- _Your goal_
Repeat the listing that follows, character for character, minus the pictures.

Start

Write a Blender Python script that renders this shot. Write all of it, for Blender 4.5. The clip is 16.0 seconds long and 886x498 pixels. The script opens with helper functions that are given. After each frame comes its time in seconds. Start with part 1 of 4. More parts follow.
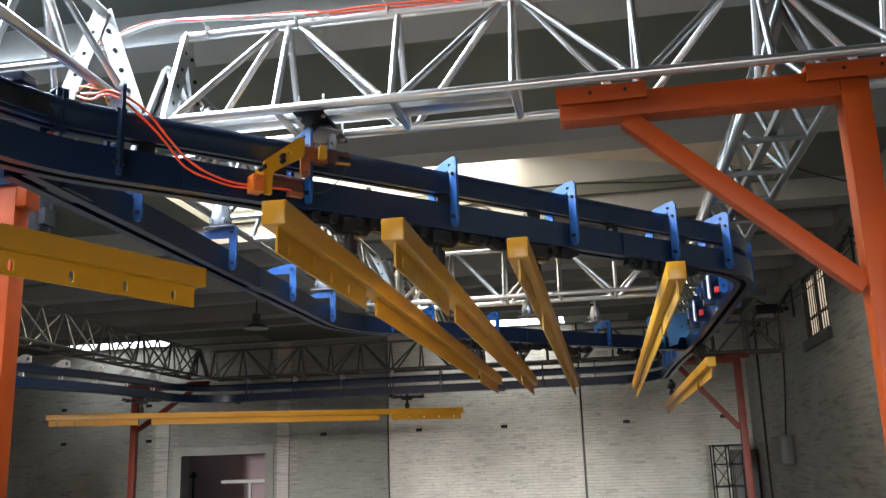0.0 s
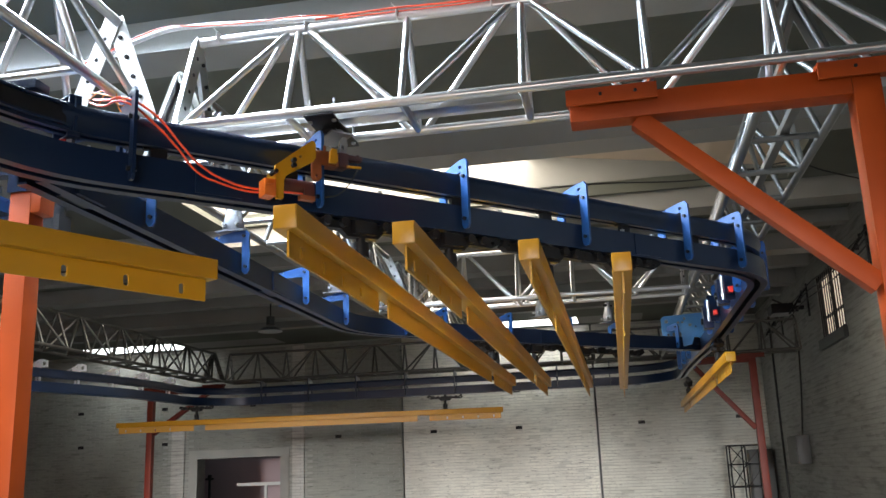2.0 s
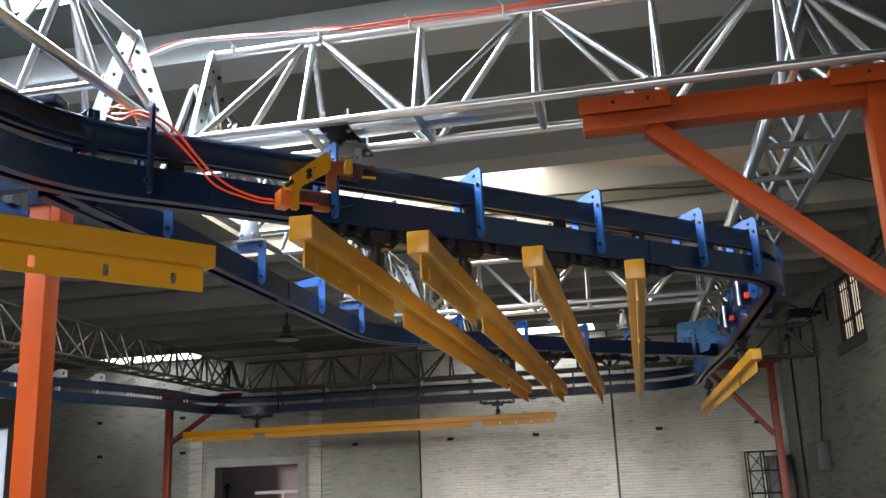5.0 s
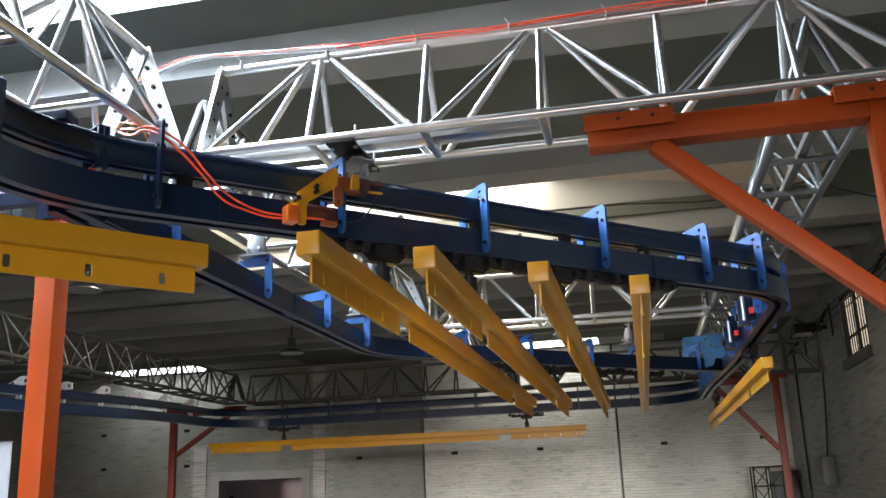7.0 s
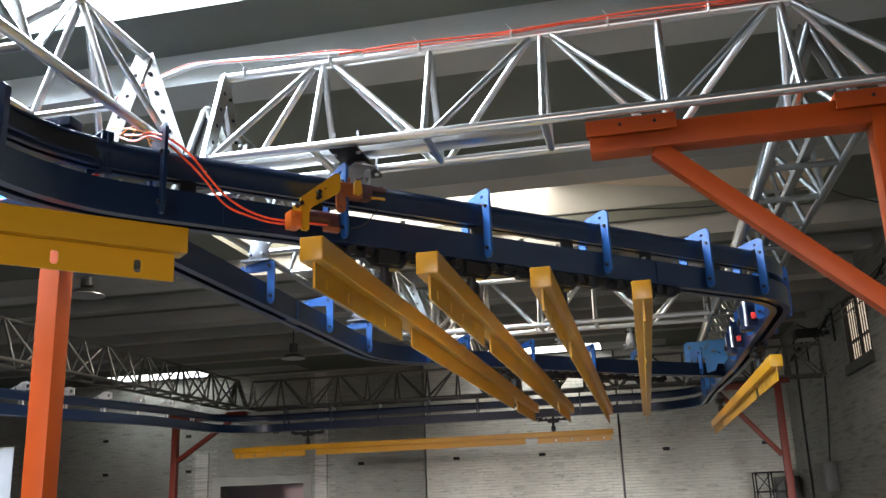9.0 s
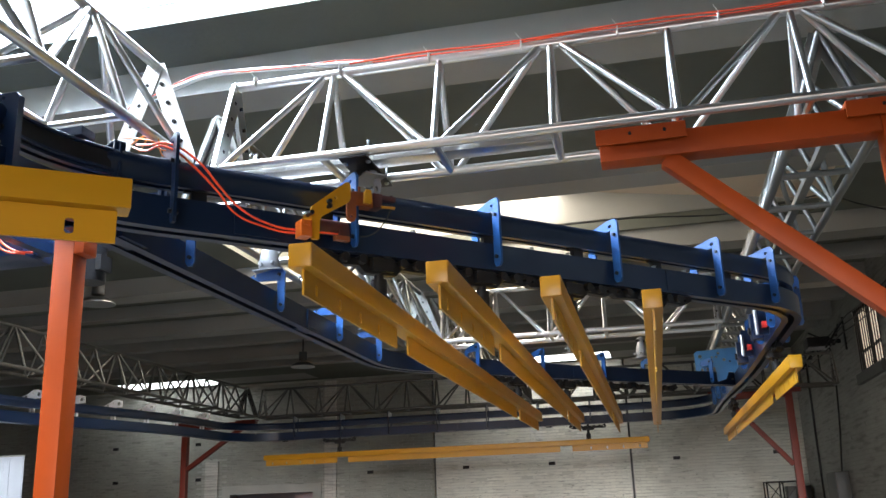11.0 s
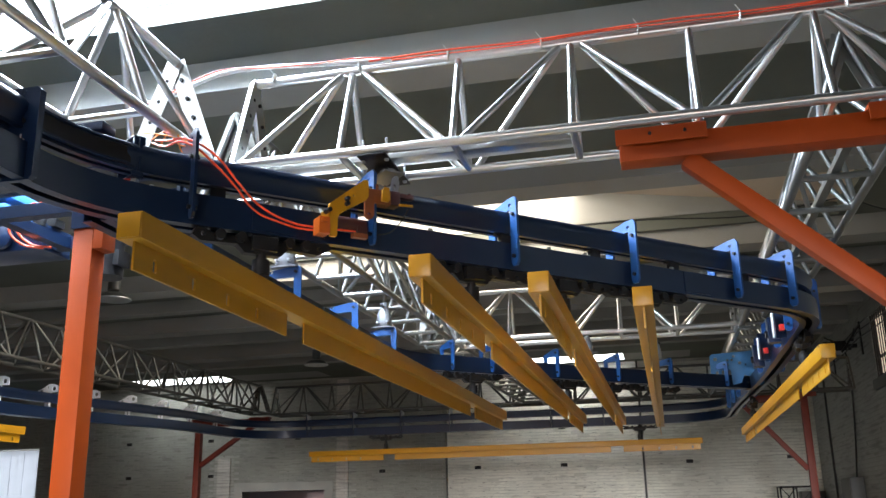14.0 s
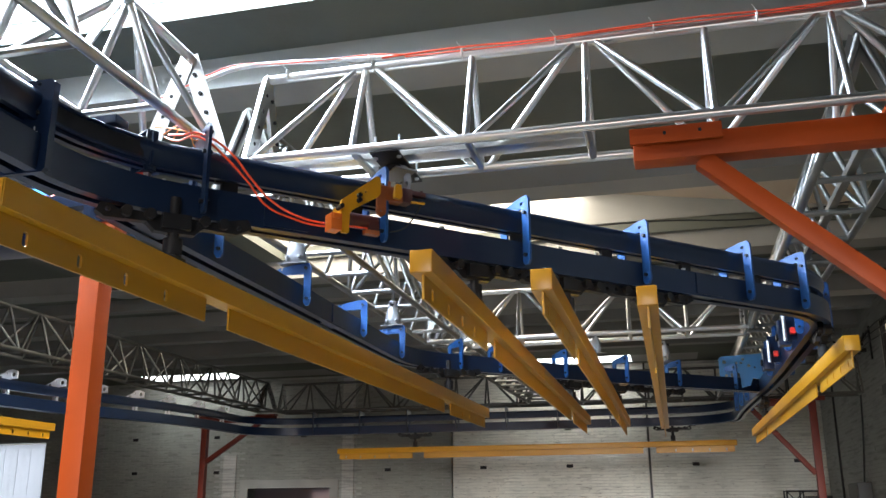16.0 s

End

- _Result below_
Write a Blender Python script that renders this shot. Write all of it, for Blender 4.5. The clip is 16.0 seconds long and 886x498 pixels. The script opens with helper functions that are given. After each frame comes its time in seconds. Start with part 1 of 4. More parts follow.
0.0 s
2.0 s
5.0 s
7.0 s
9.0 s
11.0 s
14.0 s
16.0 s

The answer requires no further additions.